9 października 1923 roku weszła w życie Ustawa o uposażeniu funkcjonariuszów państwowych i wojska. (Dz.U. R.P. nr 116 z r. 1923).Ustawa ta zrównywała uposażenia profesorów zwyczajnych z uposażeniami dyrektorów departamentów, komendanta głównego policji, wojewodów i generałów. Zarobki profesorów nadzwyczajnych i nauczycieli gimnazjalnych z 27 letnim stażem z zarobkami wicewojewodów, pułkowników, komandorów, nadinspektorów PP itp. Nauczyciele po 15 latach pracy otrzymywali pensje podpułkownikow, podinspektorów PP i starostów. Itd. itd. (Więcej na ten temat w mojej książce „Nauka jak Niepodległość”, SPES, Wrocław, 1999).
Przy takim podejściu Państwa Polskiego do nauczyciela i kształcenia młodzieży, mógł początkujący nauczyciel szkoły średniej zapewnić byt swojej rodzinie, a samemu poświęcić się pracy wychowawczej i pracy badawczej, zdobywać stopnie naukowe i wychowywać przyszłych uczonych, a przede wszystkim polskich patriotów, gotowych oddać wszystkie swoje siły, a także życie, jeśli ich Ojczyzna tego zażąda. Rydzyna i jej wychowankowie dali tego dowody.
Dzisiaj polscy nauczyciele ani nie mają takich możliwości, ani nawet świadomości, że coś takiego nie tylko jest możliwe, ale że to wszystko BYŁO! Naprawdę! I to nie gdzieś daleko, za siedmioma górami, za siedmioma morzami, tylko tutaj, na polskiej ziemi!

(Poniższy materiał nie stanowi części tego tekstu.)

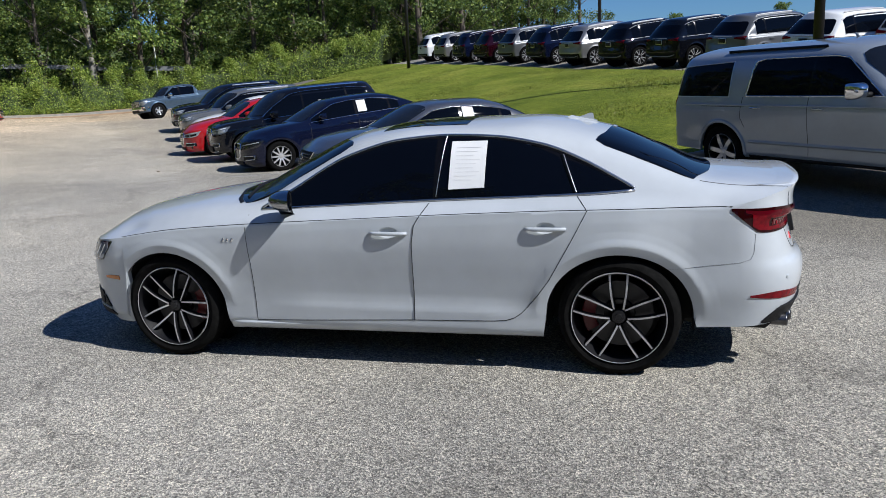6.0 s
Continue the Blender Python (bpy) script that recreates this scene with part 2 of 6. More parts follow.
def shell(spec, count=70, rows=13):
    """The skin of a vehicle: (vertices, faces) of both halves."""
    spec.setdefault("swell", SWELL)
    keys = [np.array([end_point(spec, "rear", i)[0] for i in range(NM)])]
    keys += [section(spec, st) for st in spec["stations"]]
    keys += [np.array([end_point(spec, "front", i)[0] for i in range(NM)])]
    keys = np.array(keys)
    step = np.linalg.norm(np.diff(keys, axis=0), axis=2).mean(axis=1)
    par = np.concatenate(([0], np.cumsum(step)))
    dense = np.linspace(0, par[-1], 900)
    ysd = np.maximum.accumulate(pchip(par, keys, dense)[:, 0, 1])
    want = list(np.linspace(0, par[-1], count))
    r = spec["arch"]
    wide = spec.get("arch_reach", r)
    foot = 0.016 if "flange" in spec else 0.004
    hubs = spec.get("hubs", (spec["hub"],) * 2)
    for ya in spec["axles"]:
        edge = list(ya - wide * np.cos(np.linspace(0.0, math.pi, 35 if "flange" in spec else 23)))
        edge += [ya - wide - foot, ya + wide + foot]
        if "flange" in spec:
            edge += [ya + k * (wide + d) for k in (-1, 1) for d in (0.004, 0.008, 0.012, 0.03, 0.04, 0.048, 0.054, 0.062, 0.072, 0.085, 0.10, 0.115, 0.13)]
        fixed = [float(np.interp(v, ysd, dense)) for v in edge if ysd[0] < v < ysd[-1]]
        want = [w for w in want if all(abs(w - v) > 0.006 for v in fixed)] + fixed
    want = np.array(sorted(set(np.round(want, 5))))
    top = pchip(par, keys, want)
    top[0], top[-1] = keys[0], keys[-1]

    def low_at(y):
        z = float(spec["low"](y))
        for ya, hz in zip(spec["axles"], hubs):
            d = abs(y - ya)
            if d < wide + 1e-4:
                z = max(z, hz + r * math.sqrt(max(0.0, 1 - (d / wide) ** 2)))
            elif d < wide + foot and "flange" in spec:
                z = max(z, hz + (z - hz) * (d - wide) / foot)
        return z

    cols = []
    for i in range(NM - 1, 0, -1):
        cols.append(("rear", i))
    cols += [("side", j) for j in range(len(want))]
    for i in range(1, NM):
        cols.append(("front", i))
    low_grid = []
    for kind, k in cols:
        col = []
        if kind == "side":
            s = top[k][0]
            zl, zt = low_at(s[1]), s[2]
            for f in np.linspace(0, 1, rows):
                z = zl + (zt - zl) * f
                q = (z - spec["sill"]) / (zt - spec["sill"])
                x = s[0] + float(spec["swell"](q)) + bumper(spec, s[1], z) if f < 1 else s[0]
                for ya, hz in zip(spec["axles"], hubs):
                    d = math.hypot((s[1] - ya) * r / wide, z - hz)
                    if "flange" in spec:
                        x += spec["flare"] * float(np.interp(d - r, [0.0, spec["flange"], spec["flange"] + 0.012, spec["flange"] + 0.04, spec["flange"] + 0.08, spec["flange"] + 0.15], [0.25, 1.0, 0.90, 0.5, 0.2, 0.0])) * (1 - f) ** 0.3 * max(0.0, min(1.0, (z - spec["hub"] + 0.02) / 0.15))
                        continue
                    x += spec.get("flare", 0.016) * math.exp(-(((d - r) / 0.045) ** 2)) * (1 - f) ** 0.3 * max(0.0, min(1.0, 1 + (z - spec["hub"]) / 0.16))
                if "crease" in spec:
                    x += spec["crease"](s[1], z)
                col.append((x, s[1], z))
        else:
            _, zt = end_point(spec, kind, k)
            e = spec[kind]
            zl = min(zt - 0.05, float(spec["low"](e["corner"])) + (e.get("bottom", 0.2) - float(spec["low"](e["corner"]))) * (k / (NM - 1)) ** 0.7)
            for f in np.linspace(0, 1, rows):
                p, _ = end_point(spec, kind, k, zl + (zt - zl) * f)
                col.append(tuple(p))
        b = col[0]
        lip = (b[0] * 0.955, b[1] if kind == "side" else b[1] * 0.985, b[2] + 0.012)
        low_grid.append([lip] + col)
    a = np.array(low_grid)
    verts = [*a.reshape(-1, 3)]
    nr = rows + 1
    faces = []
    for c in range(len(cols) - 1):
        for k in range(nr - 1):
            faces.append((c * nr + k, (c + 1) * nr + k, (c + 1) * nr + k + 1, c * nr + k + 1))
    base = len(verts)
    verts += [*top.reshape(-1, 3)]
    for j in range(len(want) - 1):
        for k in range(NM - 1):
            p = base + j * NM + k
            faces.append((p, p + NM, p + NM + 1, p + 1))
    verts = np.array(verts)
    n = len(verts)
    flip = verts * np.array((-1, 1, 1))
    faces += [(n + q[3], n + q[2], n + q[1], n + q[0]) for q in faces]
    return np.concatenate((verts, flip)), faces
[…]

Kiedy dzisiaj rozmawiam o tych sprawach z polskimi nauczycielami, to najczęściej pojawia się argument, że – owszem, wtedy można było płacić nauczycielom i profesorom tak wojewodom i starostom, bo nauczycieli było mało, nie tak jak dzisiaj! Dzisiaj Polska jest za biedna, żeby profesorom płacić tak jak generałom, czy dyrektorom departamentów!
Być może. Ale skoro nie stać nas na to, żeby nauczycielom płacić tak jak wojewodom czy generałom, to co stoi na przeszkodzie, żeby wojewodom i generałom płacić tak, jak nauczycielom?
I tego właśnie chciałbym, z całego serca, polskim edukatorom życzyć w Dniu Nauczyciela. Do tego nie trzeba wiele: wystarczy skopiować Ustawę z 9 października 1923!